Келлер не был воинствующим атеистом, как русские ученики Фейербаха. Но из учения Фейербаха он усвоил великую основную истину: приоритет бытия над сознанием. Фейербах помог ему философски осознать то, что он практически осуществлял в своем творчестве как всякий настоящий реалист. Однако как писатель-реалист Келлер выходил за рамки фейербаховского материализма. Ведь он изображал людей в их общественных взаимоотношениях; а то, что мог сказать ему Фейербах о материалистической основе общественной жизни, было слишком скудно. Еще меньше Келлер мог удовлетвориться тезисом Бюхнера или Фогта: «человек есть то, что он ест»; он понимал, что односторонность этого взгляда делает его ложным и для жизни и для литературы.

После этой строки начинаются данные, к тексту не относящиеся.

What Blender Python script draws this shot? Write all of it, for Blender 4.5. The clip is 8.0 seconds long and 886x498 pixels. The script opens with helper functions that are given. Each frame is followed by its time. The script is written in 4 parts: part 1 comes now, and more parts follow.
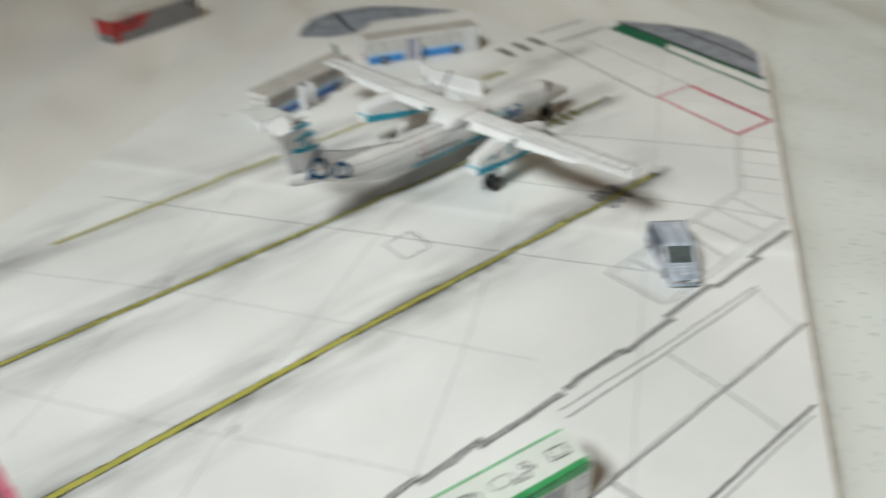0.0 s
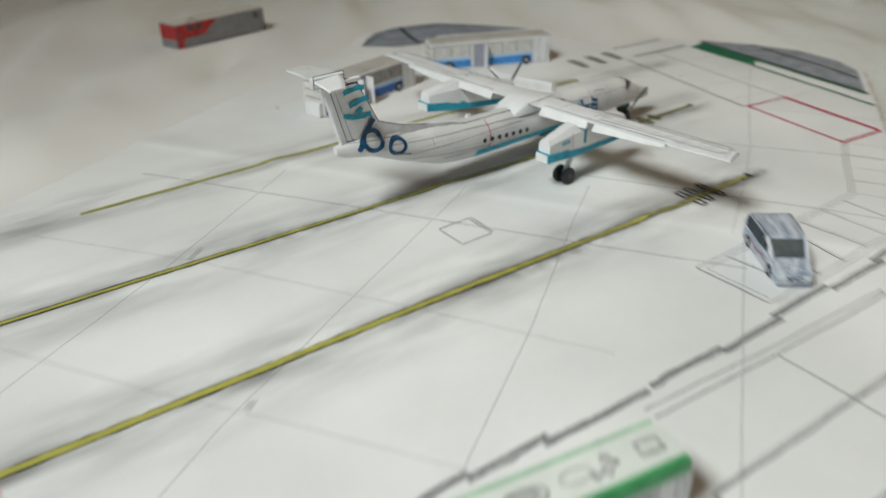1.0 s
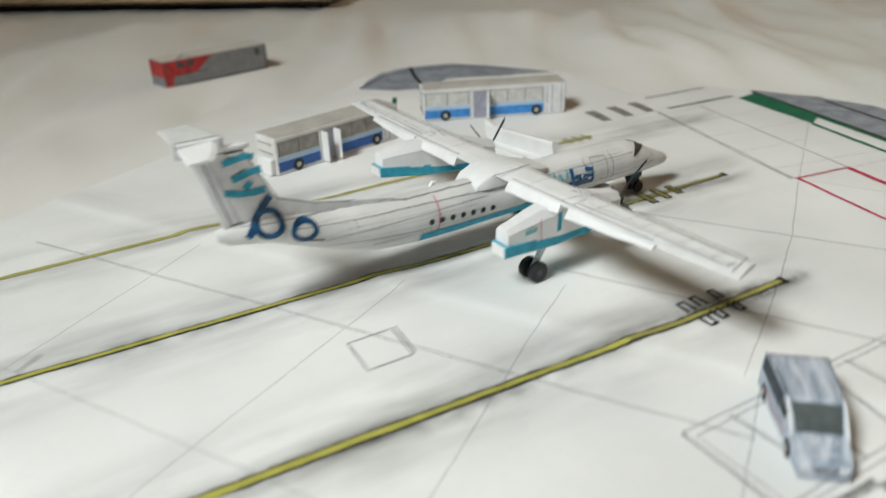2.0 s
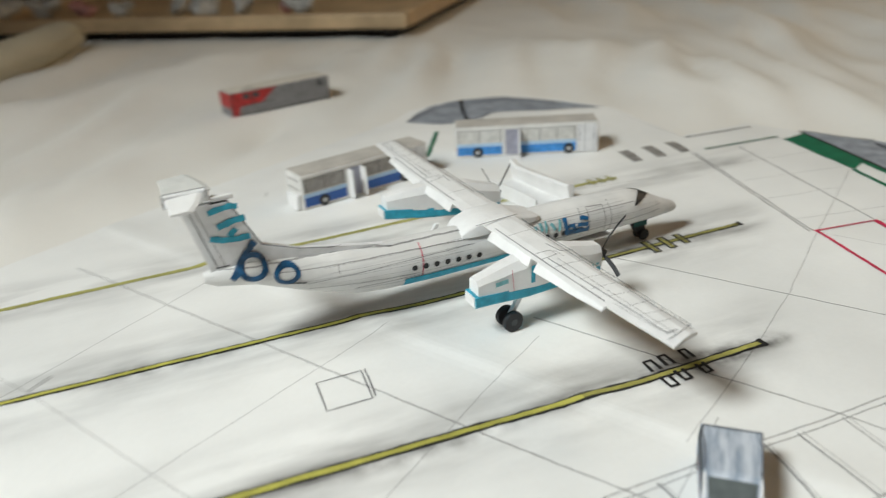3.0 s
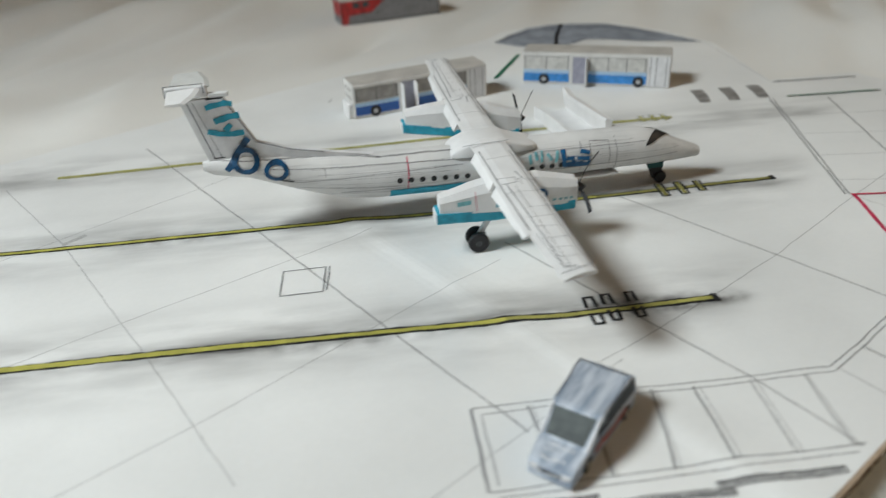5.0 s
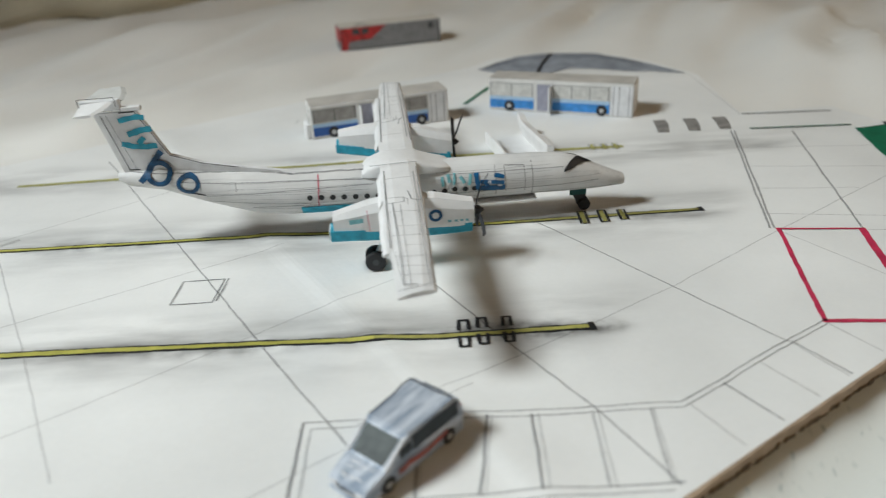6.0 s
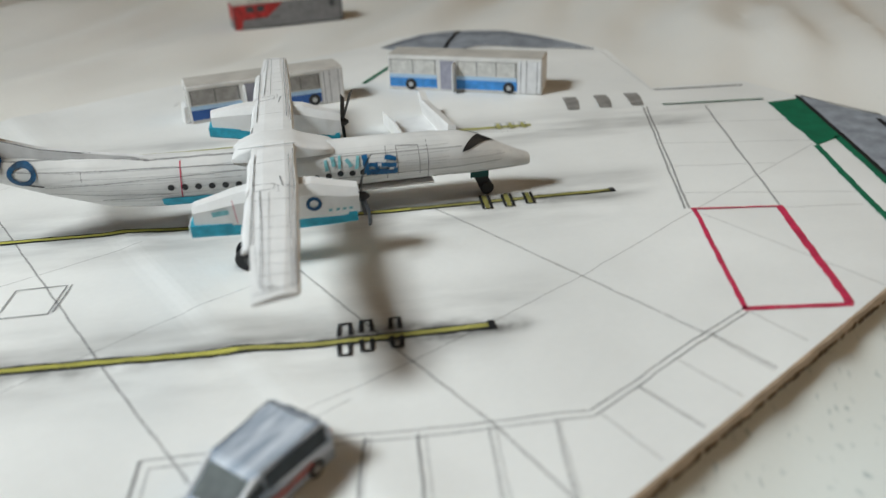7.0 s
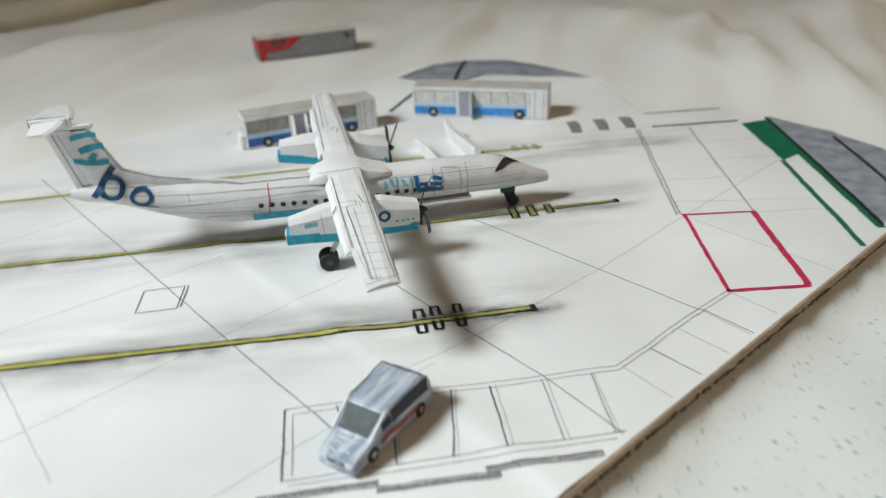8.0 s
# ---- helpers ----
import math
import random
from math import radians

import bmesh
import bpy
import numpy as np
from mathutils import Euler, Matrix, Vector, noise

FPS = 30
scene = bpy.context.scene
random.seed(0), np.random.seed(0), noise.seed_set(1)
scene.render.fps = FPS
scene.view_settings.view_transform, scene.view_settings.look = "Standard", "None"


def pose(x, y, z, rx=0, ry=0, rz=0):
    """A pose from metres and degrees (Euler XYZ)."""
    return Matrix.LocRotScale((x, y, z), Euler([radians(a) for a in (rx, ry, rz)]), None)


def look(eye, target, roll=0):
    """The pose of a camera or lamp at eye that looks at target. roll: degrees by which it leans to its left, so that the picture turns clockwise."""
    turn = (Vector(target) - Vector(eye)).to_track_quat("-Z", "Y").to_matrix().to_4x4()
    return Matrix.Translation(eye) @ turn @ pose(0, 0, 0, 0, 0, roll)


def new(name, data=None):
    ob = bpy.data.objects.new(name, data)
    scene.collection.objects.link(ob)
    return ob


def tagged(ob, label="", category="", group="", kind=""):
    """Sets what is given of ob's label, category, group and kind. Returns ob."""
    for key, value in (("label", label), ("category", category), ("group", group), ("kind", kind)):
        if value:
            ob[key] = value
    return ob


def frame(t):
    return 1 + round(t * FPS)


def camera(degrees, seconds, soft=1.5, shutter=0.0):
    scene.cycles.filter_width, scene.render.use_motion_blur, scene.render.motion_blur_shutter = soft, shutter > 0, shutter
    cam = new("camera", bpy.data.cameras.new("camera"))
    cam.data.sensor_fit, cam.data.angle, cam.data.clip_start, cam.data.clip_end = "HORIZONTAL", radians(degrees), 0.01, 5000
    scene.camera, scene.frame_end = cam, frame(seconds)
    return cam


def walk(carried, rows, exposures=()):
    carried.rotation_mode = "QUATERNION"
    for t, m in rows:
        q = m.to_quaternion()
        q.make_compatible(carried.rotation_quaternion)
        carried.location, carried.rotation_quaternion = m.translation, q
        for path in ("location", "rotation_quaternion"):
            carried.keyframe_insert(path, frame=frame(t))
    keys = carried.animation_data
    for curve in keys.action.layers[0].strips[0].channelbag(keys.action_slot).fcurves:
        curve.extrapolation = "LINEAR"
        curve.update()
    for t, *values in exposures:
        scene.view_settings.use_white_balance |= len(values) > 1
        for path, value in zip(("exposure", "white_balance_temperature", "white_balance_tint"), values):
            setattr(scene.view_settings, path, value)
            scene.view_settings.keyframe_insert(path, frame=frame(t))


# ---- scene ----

Келлер-писатель исходит из материалистической обусловленности человеческой жизни; но примитивные, грубые формы этой связи он изображает лишь полуюмористически. Например, полон очаровательного юмора эпизод из сказки «Зеркало кошечки»: умный кот теряет, изголодавшись, достоинство и разум и заключает с городские чародеем Пинейсом договор, по которому обязуется отдать свое сало для колдовства после того, как его, кота, хорошенько откормят; но как только кот отъелся, к нему вернулся здравый смысл, и он перехитрил чародея. Аналогичные, юмористически изображенные ситуации есть и в «Зеленом Генрихе», где самосознание героя (в детстве) непосредственно зависит от того, сколько монет звенит у него в кармане, сколько он может тратить на сласти и для удовлетворения детского тщеславия. Но когда речь идет о серьезных социальных и человеческих проблемах, Келлер изображает чрезвычайно сложные диалектические взаимоотношения между бытием и сознанием.